Syrian authorities have arrested two Kurdish leaders and charged one with a capital offence, as part of a campaign to crush political dissidents that has triggered international protests.
The two men were arrested ahead of a visit by French President Nicolas Sarkozy to the Syrian capital on Wednesday.
Sarkozy has been trying to convince President Bashar al-Assad to release leading political prisoners who have been campaigning for minority rights and a democratic constitution as an alternative to four decades of Baath Party rule.
Talal Mohammad of the banned Wifaq party, an offshoot of the Kurdish Workers Party (PKK), which is also active in Turkey and Iraq, was arrested without warrant in northeastern Syria last week and not heard from since, according to the National Organisation of Human Rights in Syria.
Authorities earlier arrested Mashaal Tammo, an official in Future Movement, which like all opposition parties in Syria is banned.
Future Movement advocates democracy and equal rights for Syria’s one million Kurdish minority.
The Kurdish language is not allowed to be taught in schools and tens of thousands of Kurds were denied citizenship after a 1960s census.
Tammo had said before his arrest that Syrian policy toward the Kurds risked a repeat of riots that killed 30 people in Syria in 2004. The riots started in a Kurdish region.
Tammo was charged on August 27 with committing aggression and arming Syrians to start civil war, an accusation that carries the death penalty and is rarely directed against well-known political activists.
Other charges regularly used against dissidents were also levelled at Tammo, including belonging to an organisation that aims to change the basis of society and causing racial and sectarian tension.
Denies charges
Tammo has denied the charges and human rights lawyer Mohannad al-Hassani said it would require a great deal of evidence to prove that Tammo, who renounces violence, had wanted to start civil war.

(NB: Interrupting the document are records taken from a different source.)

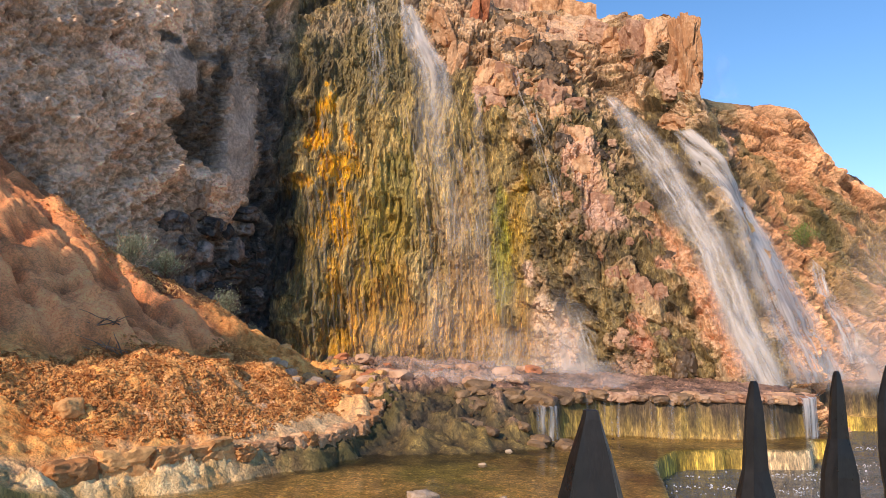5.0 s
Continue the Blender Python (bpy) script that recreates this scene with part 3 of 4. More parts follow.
def ground_height(x, y):
    p = np.c_[x, y, 0 * x]
    w = fbm(p * 0.5, 4, 70)
    w2 = fbm(p * 1.9, 4, 75)
    e = y - curve(x, LEDGE) + 0.12 * w2
    k = y - curve(x, WALL) + 0.1 * w2
    slope = smooth(3.6, 1.6, x)
    z = -0.9 + 1.4 * smooth(-0.15, 0.15, e)
    z = z + 1.12 * ((1 - slope) * smooth(-0.15, 0.2, k) + slope * smooth(-1.6, 1.6, k)) + 0.028 * np.maximum(k, 0) + 0.02 * w2
    z = z + 0.20 * slope * w2 * smooth(-1.5, 0.2, k)
    d = curve(y, SHORE) - x + 0.25 * w + 0.10 * w2 * smooth(24, 20, y)
    m = curve(d, RISE)
    m = m + smooth(0.8, 3, d) * (0.20 * w + 0.08 * w2 - 0.35 * smooth(0.25, 0.0, np.abs(vnoise(np.c_[0.45 * y + 0.25 * x, 0.08 * x, 0 * x], 78))) * smooth(3.5, 5.5, d))
    rx, rz = curve(y, RIDGE_X), curve(y, RIDGE_Z)
    off = x - rx - 0.3 * w
    ridge = rz - np.where(off > 0, 0.62, 0.34) * np.sqrt(off ** 2 + 0.05) + 0.12 * w2 - 3 * smooth(24, 21, y) - 3 * smooth(31, 33, y)
    m = np.maximum(m - 0.2 * smooth(24, 27, y), ridge)                                              # lit ridge beside the wet wall
    across, along = 0.786 * x - 0.62 * y, -0.62 * x - 0.786 * y
    m = m + 12.0 * smooth(-15.6, -16.6, across + 0.3 * w) * smooth(-20.2, -19.2, across + 0.2 * w) * smooth(3.5, 7, along) * smooth(20, 13, along)   # unseen outcrop added left of the mound to shade it
    m = np.where(d > -0.5, m, -1)
    z = np.maximum(z, m)
    bank = 2.0 * smooth(5.5, 3.5, y + 0.2 * w) * smooth(-9, -7, x)
    # unseen bank added at the right to bounce light onto the grey wall
    bank = np.maximum(bank, 1.1 * smooth(21, 23.5, x) * smooth(31, 29, y))
    z = np.maximum(z, -0.9 + 1.45 * bank)
    return z, d, e, k, w, w2


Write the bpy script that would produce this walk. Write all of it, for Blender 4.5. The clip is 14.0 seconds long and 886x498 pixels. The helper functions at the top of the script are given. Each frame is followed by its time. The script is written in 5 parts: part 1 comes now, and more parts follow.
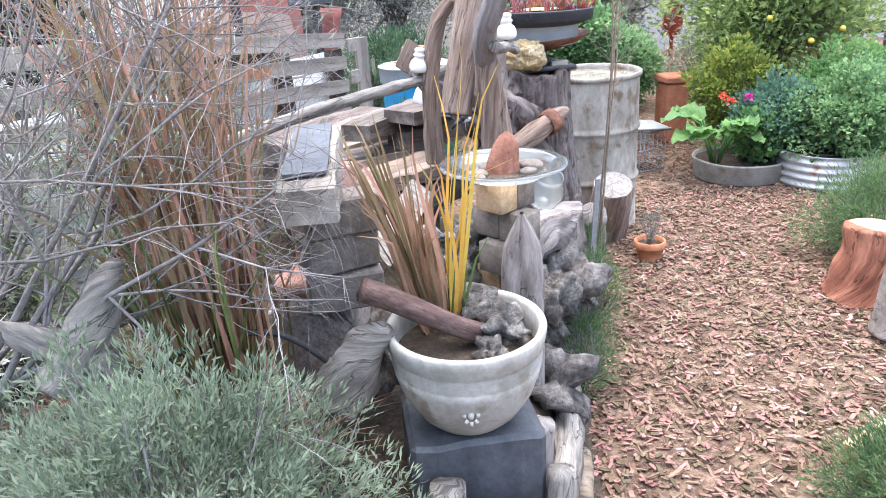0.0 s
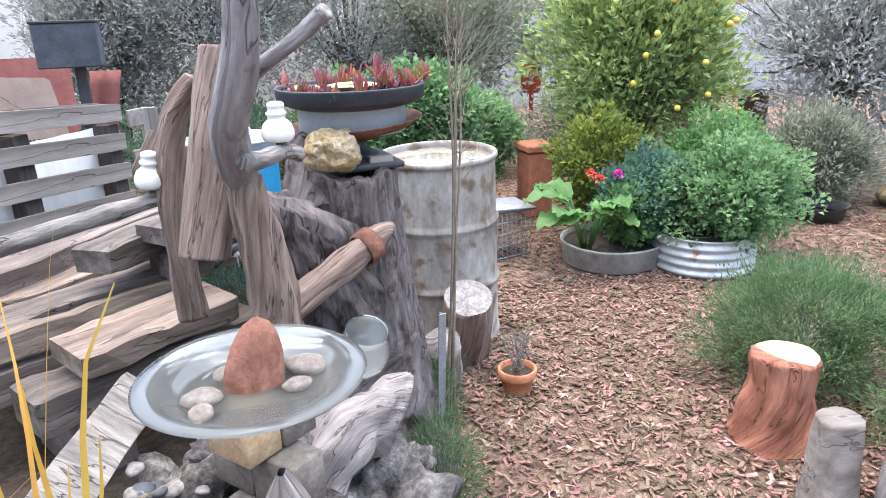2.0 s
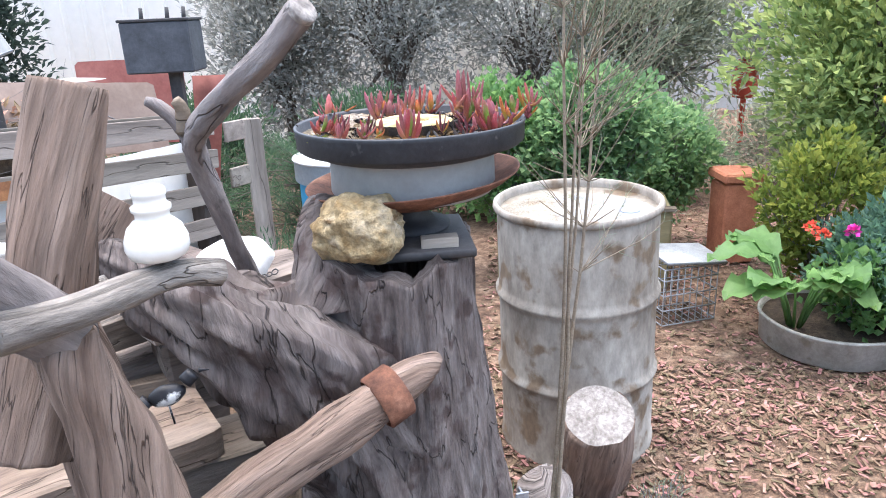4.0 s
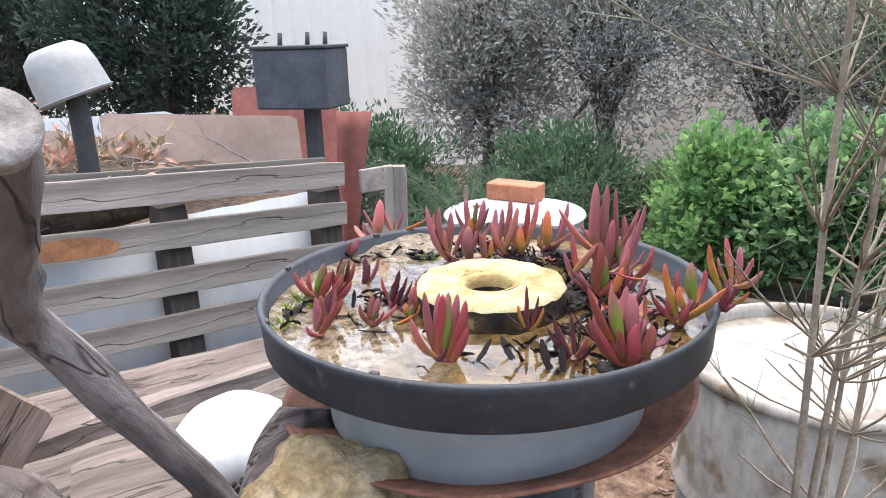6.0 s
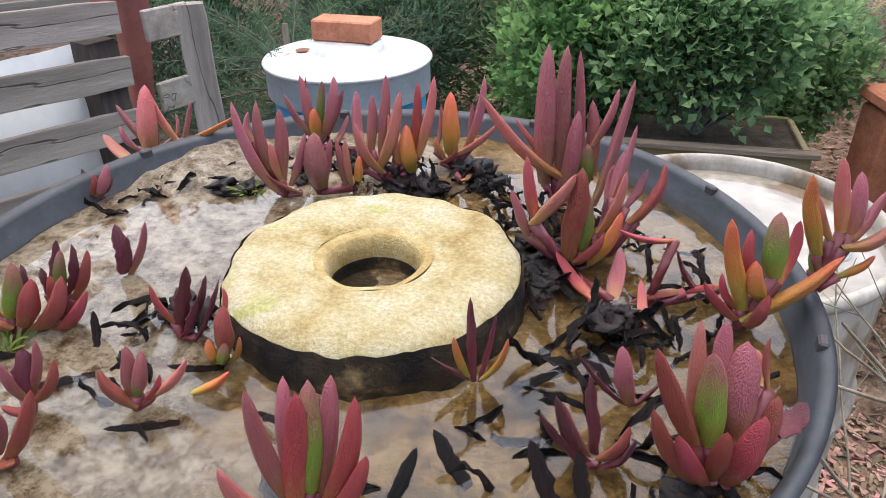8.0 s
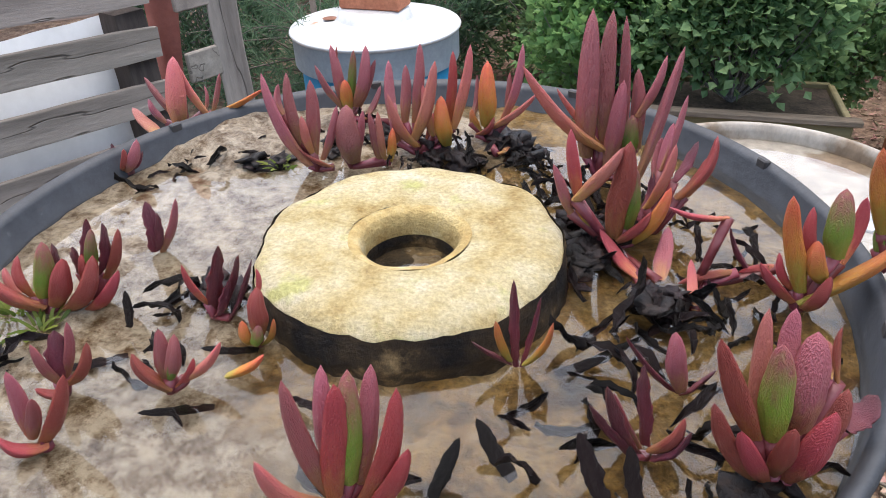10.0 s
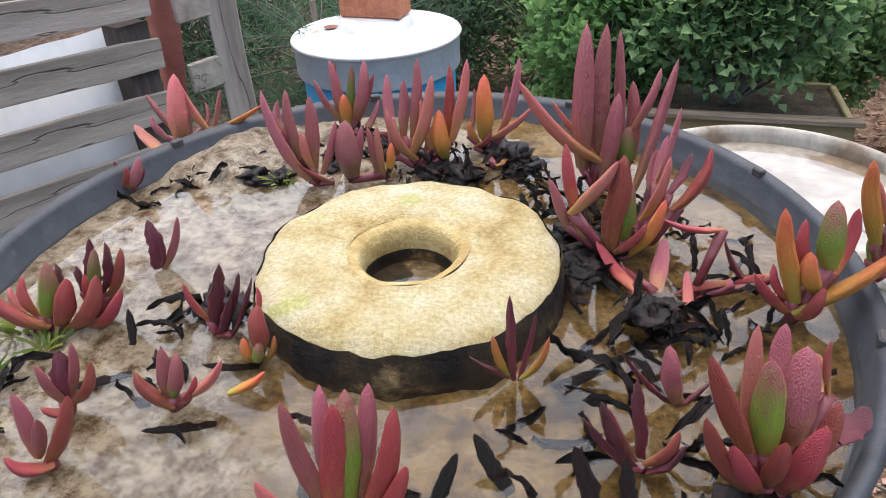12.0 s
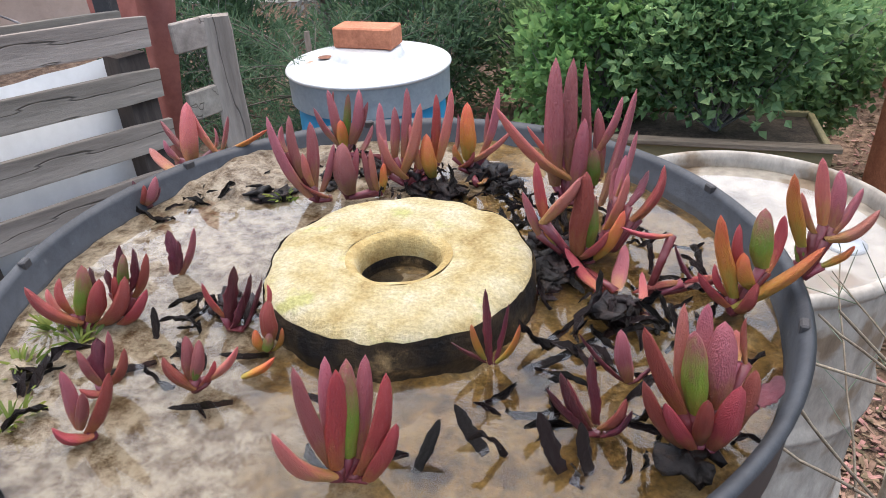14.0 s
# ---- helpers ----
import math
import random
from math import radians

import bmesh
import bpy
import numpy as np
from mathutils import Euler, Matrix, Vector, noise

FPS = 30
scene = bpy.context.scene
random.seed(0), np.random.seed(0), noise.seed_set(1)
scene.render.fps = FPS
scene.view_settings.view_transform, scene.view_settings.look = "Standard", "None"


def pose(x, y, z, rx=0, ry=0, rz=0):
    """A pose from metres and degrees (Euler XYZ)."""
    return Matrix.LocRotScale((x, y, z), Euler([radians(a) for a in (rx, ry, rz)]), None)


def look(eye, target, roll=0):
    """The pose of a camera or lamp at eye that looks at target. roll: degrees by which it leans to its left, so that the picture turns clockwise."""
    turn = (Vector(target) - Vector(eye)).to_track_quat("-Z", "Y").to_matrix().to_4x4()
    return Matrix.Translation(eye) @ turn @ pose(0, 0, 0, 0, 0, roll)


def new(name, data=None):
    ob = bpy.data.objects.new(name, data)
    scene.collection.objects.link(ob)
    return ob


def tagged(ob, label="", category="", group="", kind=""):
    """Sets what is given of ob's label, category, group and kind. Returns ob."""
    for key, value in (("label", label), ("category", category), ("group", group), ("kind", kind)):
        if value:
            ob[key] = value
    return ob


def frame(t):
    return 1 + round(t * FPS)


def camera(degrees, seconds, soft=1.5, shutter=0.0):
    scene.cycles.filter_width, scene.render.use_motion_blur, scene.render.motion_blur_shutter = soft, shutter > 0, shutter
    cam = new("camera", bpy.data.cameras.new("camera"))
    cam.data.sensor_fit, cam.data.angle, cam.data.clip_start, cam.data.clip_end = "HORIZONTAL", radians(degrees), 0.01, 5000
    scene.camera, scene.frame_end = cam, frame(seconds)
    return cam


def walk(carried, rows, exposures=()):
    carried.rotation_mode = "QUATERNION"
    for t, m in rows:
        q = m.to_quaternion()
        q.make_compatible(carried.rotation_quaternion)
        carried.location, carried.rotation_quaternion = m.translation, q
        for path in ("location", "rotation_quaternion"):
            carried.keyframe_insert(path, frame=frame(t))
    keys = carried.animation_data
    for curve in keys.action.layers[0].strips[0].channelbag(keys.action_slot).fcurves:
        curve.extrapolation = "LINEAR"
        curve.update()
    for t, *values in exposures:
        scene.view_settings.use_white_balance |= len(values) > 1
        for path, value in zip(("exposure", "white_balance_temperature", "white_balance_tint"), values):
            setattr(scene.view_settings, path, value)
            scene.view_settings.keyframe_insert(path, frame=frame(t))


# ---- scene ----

“The authorities cannot resort to such fearsome charges just because they disagree with someone’s opinions,” he said.
The U.S. State Department denounced Tammo’s arrest, saying he was held incommunicado for 15 days before he was charged.
“We condemn the detention of Tammo and other Syrian prisoners of conscience and call for their immediate release,” State Department spokesman Robert Wood said in a statement.
“We encourage the international community to join us in calling on the Syrian government to stop its policy of arresting critics of the regime and to comply with its obligations under the International Covenant on Civil and Political Rights.”
Syria, which has been controlled by the Baath Party since it took power in a 1963 coup and imposed emergency law, has thousands of political prisoners, human rights lawyers say.
Assad said during a visit to Paris last month authorities only arrest those suspected of violating the constitution and that criticism of his rule was permitted.
Under Turkish pressure, Syria has cracked down on the PKK, which it once backed.
A security court handed several PKK members long sentences in 2006 in trials branded illegitimate by international human rights groups.
“What is this? You armed us and now you imprison us,” one defendant shouted at the judges before he was sentenced to seven years in jail.